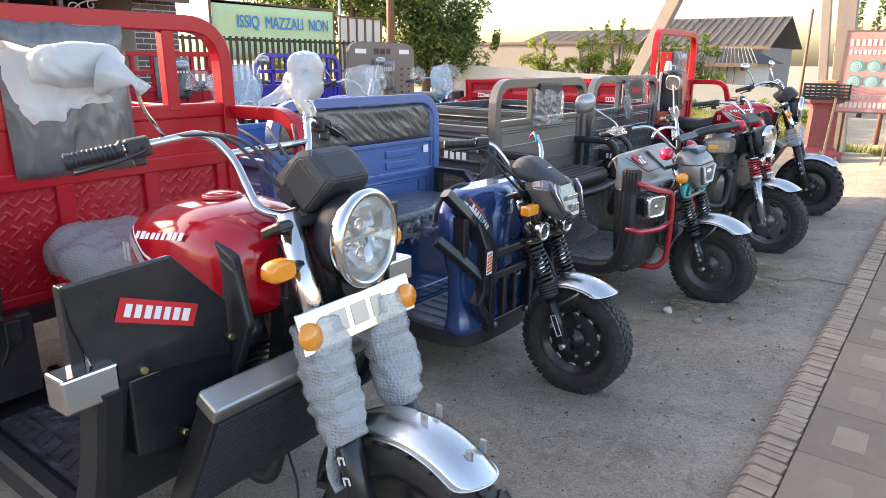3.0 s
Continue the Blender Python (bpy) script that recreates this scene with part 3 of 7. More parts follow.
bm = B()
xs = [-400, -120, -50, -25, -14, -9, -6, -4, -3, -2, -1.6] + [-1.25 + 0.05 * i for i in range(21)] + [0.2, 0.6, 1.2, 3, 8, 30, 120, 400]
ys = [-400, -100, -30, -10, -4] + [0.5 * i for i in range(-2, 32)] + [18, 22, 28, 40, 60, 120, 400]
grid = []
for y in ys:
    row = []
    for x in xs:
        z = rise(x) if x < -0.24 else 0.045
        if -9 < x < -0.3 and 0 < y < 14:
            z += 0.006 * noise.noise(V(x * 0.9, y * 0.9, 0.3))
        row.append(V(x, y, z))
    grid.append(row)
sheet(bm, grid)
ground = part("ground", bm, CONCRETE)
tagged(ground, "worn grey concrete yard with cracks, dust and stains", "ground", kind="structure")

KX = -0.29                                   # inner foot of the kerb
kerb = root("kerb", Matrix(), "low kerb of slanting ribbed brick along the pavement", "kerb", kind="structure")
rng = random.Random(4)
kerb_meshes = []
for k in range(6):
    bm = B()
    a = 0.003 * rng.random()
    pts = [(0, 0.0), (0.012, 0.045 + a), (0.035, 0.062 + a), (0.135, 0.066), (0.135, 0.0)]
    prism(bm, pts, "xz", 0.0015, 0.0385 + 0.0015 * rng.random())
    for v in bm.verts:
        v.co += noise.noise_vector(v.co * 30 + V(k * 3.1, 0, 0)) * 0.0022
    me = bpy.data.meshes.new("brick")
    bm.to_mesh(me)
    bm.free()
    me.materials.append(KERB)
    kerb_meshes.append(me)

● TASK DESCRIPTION
Extract the full listing exactly, with the pictures left out.

● OUTPUT FOR THIS EXERCISE
3.0 s
Continue the Blender Python (bpy) script that recreates this scene with part 3 of 7. More parts follow.
bm = B()
xs = [-400, -120, -50, -25, -14, -9, -6, -4, -3, -2, -1.6] + [-1.25 + 0.05 * i for i in range(21)] + [0.2, 0.6, 1.2, 3, 8, 30, 120, 400]
ys = [-400, -100, -30, -10, -4] + [0.5 * i for i in range(-2, 32)] + [18, 22, 28, 40, 60, 120, 400]
grid = []
for y in ys:
    row = []
    for x in xs:
        z = rise(x) if x < -0.24 else 0.045
        if -9 < x < -0.3 and 0 < y < 14:
            z += 0.006 * noise.noise(V(x * 0.9, y * 0.9, 0.3))
        row.append(V(x, y, z))
    grid.append(row)
sheet(bm, grid)
ground = part("ground", bm, CONCRETE)
tagged(ground, "worn grey concrete yard with cracks, dust and stains", "ground", kind="structure")

KX = -0.29                                   # inner foot of the kerb
kerb = root("kerb", Matrix(), "low kerb of slanting ribbed brick along the pavement", "kerb", kind="structure")
rng = random.Random(4)
kerb_meshes = []
for k in range(6):
    bm = B()
    a = 0.003 * rng.random()
    pts = [(0, 0.0), (0.012, 0.045 + a), (0.035, 0.062 + a), (0.135, 0.066), (0.135, 0.0)]
    prism(bm, pts, "xz", 0.0015, 0.0385 + 0.0015 * rng.random())
    for v in bm.verts:
        v.co += noise.noise_vector(v.co * 30 + V(k * 3.1, 0, 0)) * 0.0022
    me = bpy.data.meshes.new("brick")
    bm.to_mesh(me)
    bm.free()
    me.materials.append(KERB)
    kerb_meshes.append(me)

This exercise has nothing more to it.